Harmoniums and guitars aside, the true power of Van Etten’s music begins and ends with her captivating voice. While Because I Was in Love earned kudos for its exquisite overdubbed harmonies, Van Etten brought collaborators into the studio with her to fill out the sound on epic. “I’m a freak about harmonies,” she happily confesses. “Sometimes I’m afraid I’ll lose friends because I’m such a stickler, but I hear things the way I want them to be. Sometimes I can let it go but others, when everyone else is gone, I go back in and overdub one more layer. But I’d much rather have my friends on the songs.”

A voice as elegant as Van Etten’s rarely emerges without some form of formal training and sure enough, she spent her teen years in a variety of music programs. “I sang in church choirs for years. I was always into madrigals and musicals. Then one day my mom got a letter from the church saying that based on our income we weren’t donating our fair share. I’m one of five kids – I know my mom, and there’s no way she wasn’t doing what she could. I was so upset that I never went back.” The experience clearly left bruises, as Van Etten still speaks wistfully about the lost outlet. “The great thing about those groups was that there were people of all different kinds of abilities, but they all wanted to sing. In the school choir everyone could sing, but half the kids just didn’t want to be there.” Sharon and her friends have discussed launching a self-described “ladies’ choir” in Brooklyn to rekindle the spirit of the former.

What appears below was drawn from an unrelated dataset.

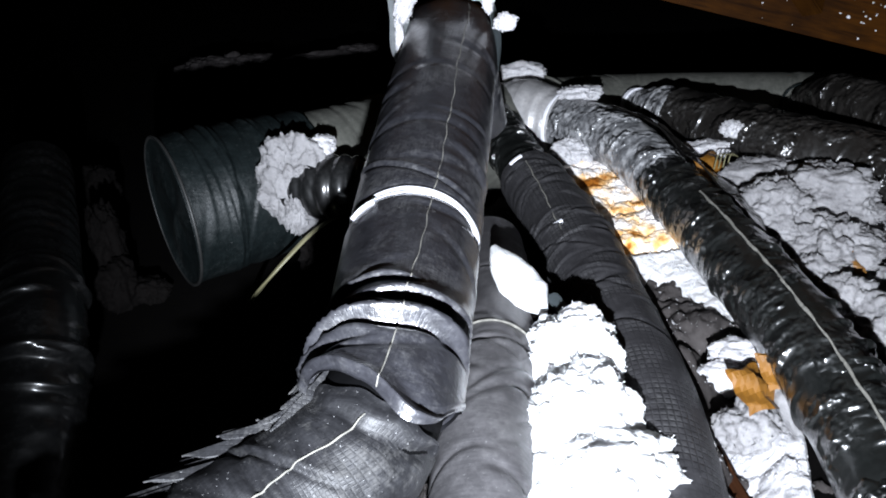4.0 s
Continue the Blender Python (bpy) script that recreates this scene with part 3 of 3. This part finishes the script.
A = [(0.401, 3.140, 0.261), (0.595, 2.977, 0.267), (0.751, 2.753, 0.260), (0.849, 2.367, 0.189), (0.874, 1.948, 0.167), (0.896, 1.601, 0.133), (0.896, 1.295, 0.091), (0.886, 1.076, 0.047)]
fa, la = branch("flex_duct", "glossy grey-black crinkled film duct lying on white insulation", A, [
    ("boot", 0.0, 0.24, [0.16, 0.168, 0.15, 0.122], FILM_PALE, [ribs(0.06, 0.004, 12, 0.003)], "pale dusty take-off boot"),
    ("upper_jacket", 0.22, 0.85, [0.108, 0.110, 0.104, 0.102], FILM_GREY, [ribs(0.05, 0.003, 5, 0.004), slack(61, 0.63, 40, 0.006, arc=0.3)], "crinkled clear film over grey wool"),
    ("lower_jacket", 0.84, None, [0.102, 0.104, 0.102, 0.102], FILM_SLEEK, [ribs(0.055, 0.002, 5, 0.0025), slack(62, 1.7, 85, 0.0095, arc=0.32)], "glossy black film"),
], [(0.205, 0.03, 0.124, TAPE, 0.005, "silver tape collar")])
seam_line("seam", fa, cut(la, 0.84, length_of(la), 9), [0.106, 0.107, 0.105, 0.105], [0.2, 0.22, 0.2, 0.18], [lambda s, th: 0.001 + 0 * s], 0.3, 1.65, 0.0038)

pts, s_ = spline(la, 0.012)
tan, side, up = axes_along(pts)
V, F = [], []
keep = [k for k in range(len(pts)) if 0.36 < s_[k] < 1.35]
for lay in (0.0, 0.0015):
    for n, k in enumerate(keep):
        fade = min(1, n / 10, (len(keep) - n) / 14)
        for q in range(7):
            a = -0.50 - 0.11 * q
            lift = 0.107 + lay + fade * (0.006 * q + 0.006 * math.sin(s_[k] * 21 + q) + (0.012 if q == 0 else 0))
            V.append(tuple(pts[k] + lift * (math.sin(a) * side[k] + math.cos(a) * up[k])))
m = 7 * len(keep)
for n in range(len(keep) - 1):
    for q in range(6):
        e = 7 * n + q
        F += [(e, e + 1, e + 8, e + 7), (m + e, m + e + 7, m + e + 8, m + e + 1)]
    for q in (0, 6):
        e = 7 * n + q
        F.append((e, e + 7, m + e + 7, m + e))
part_mesh("film_flap", mesh_from("film_flap", V, F, FILM_BROWN, [(v[1], v[0]) for v in V]), fa, "loose dark flap of film")

B = [(0.883, 3.310, 0.272), (0.996, 3.044, 0.292), (1.140, 2.822, 0.275), (1.276, 2.600, 0.258), (1.425, 2.434, 0.252), (1.583, 2.260, 0.234)]
fb, lb = branch("flex_duct", "dark glossy film duct with a grey taped collar", B, [
    ("taped_sleeve", 0.08, 0.36, [0.058, 0.072, 0.088, 0.102], FILM_GREY, [slack(64, 0.28, 14, 0.006)], "grey taped sleeve"),
    ("jacket", 0.35, None, [0.106, 0.126, 0.130, 0.128], FILM_BROWN, [ribs(0.07, 0.003, 6, 0.002), slack(63, 1.3, 46, 0.008, 0.06)], ""),
], [(0.10, 0.03, 0.066, TAPE, 0.006, "white tape collar")])

C = [(1.581, 3.140, 0.261), (1.589, 2.854, 0.359), (1.645, 2.633, 0.357), (1.704, 2.348, 0.338)]
branch("flex_duct", "dark wrinkled film duct leaving the trunk duct", C, [
    ("jacket", 0.0, None, [0.07, 0.09, 0.1, 0.1, 0.1], FILM_BROWN, [ribs(0.05, 0.004, 8, 0.006), slack(65, 0.8, 24, 0.008, arc=0.4)], "")],
       [(0.03, 0.02, 0.09, TRUNK, 0.004, "dark tape collar")])

Dp = [(0.299, 3.065, 0.338), (0.341, 2.825, 0.249), (0.437, 2.470, 0.150), (0.489, 2.132, 0.089), (0.521, 1.774, 0.029), (0.520, 1.446, -0.011), (0.498, 1.227, -0.056), (0.475, 1.072, -0.104)]
d_cr = creases(random.Random(14), 2.0, 56, 0.006, 0.014)
fd, ld = branch("flex_duct", "dull charcoal insulated duct with fine scrim and wrinkles", Dp, [
    ("collar_sleeve", 0.0, 0.55, [0.07, 0.082, 0.09, 0.104], FILM_SLEEK, [ribs(0.05, 0.006, 14, 0.002), slack(68, 0.4, 30, 0.010, 0.04)], "glossy black sleeve"),
    ("jacket", 0.49, None, [0.112, 0.122, 0.12, 0.124, 0.126], JACKET_DULL, [d_cr, soft_swell, slack(69, 0.95, 26, 0.0055, arc=0.5)], ""),
], [])
seam_line("seam", fd, ld, [0.12, 0.121, 0.122], [0.42, 0.5, 0.55], [], 0.54, 0.98, 0.0020)
for at, a0, a1 in ((0.50, 0.45, 0.85), (0.93, 0.42, 0.66)):
    ring("tape_patch", fd, ld, at, 0.018, 0.122, TAPE, proud=0.003, around=14, cut=(a0, a1), label="scrap of silver tape")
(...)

Either the Throat Comfort tea did the trick or she’s already found her compensation strategy because Van Etten is in fine voice on stage later that night at 529, exuding a homey, inclusive warmth that belies her professed shyness. But there’s a significant difference between shyness and false modesty – Van Etten still considers herself an introvert and sure enough, she avoided eye contact for much of our meeting. At the same time, she’s absolutely charming and supremely confident of her talents. It’s ironic that in her wallflower phase Van Etten summoned the will to take the stage solo with a guitar, even in settings as daunting as outdoor festivals. Only now that she’s built that aplomb has she latched onto the support system a band can provide. “I’m not sure why I’m more confident here – maybe it’s because I have a good job, a group of friends that have my back. Going through what I did taught me just how badly I wanted to play music.” It’ll take more than a little hoarseness to silence this voice.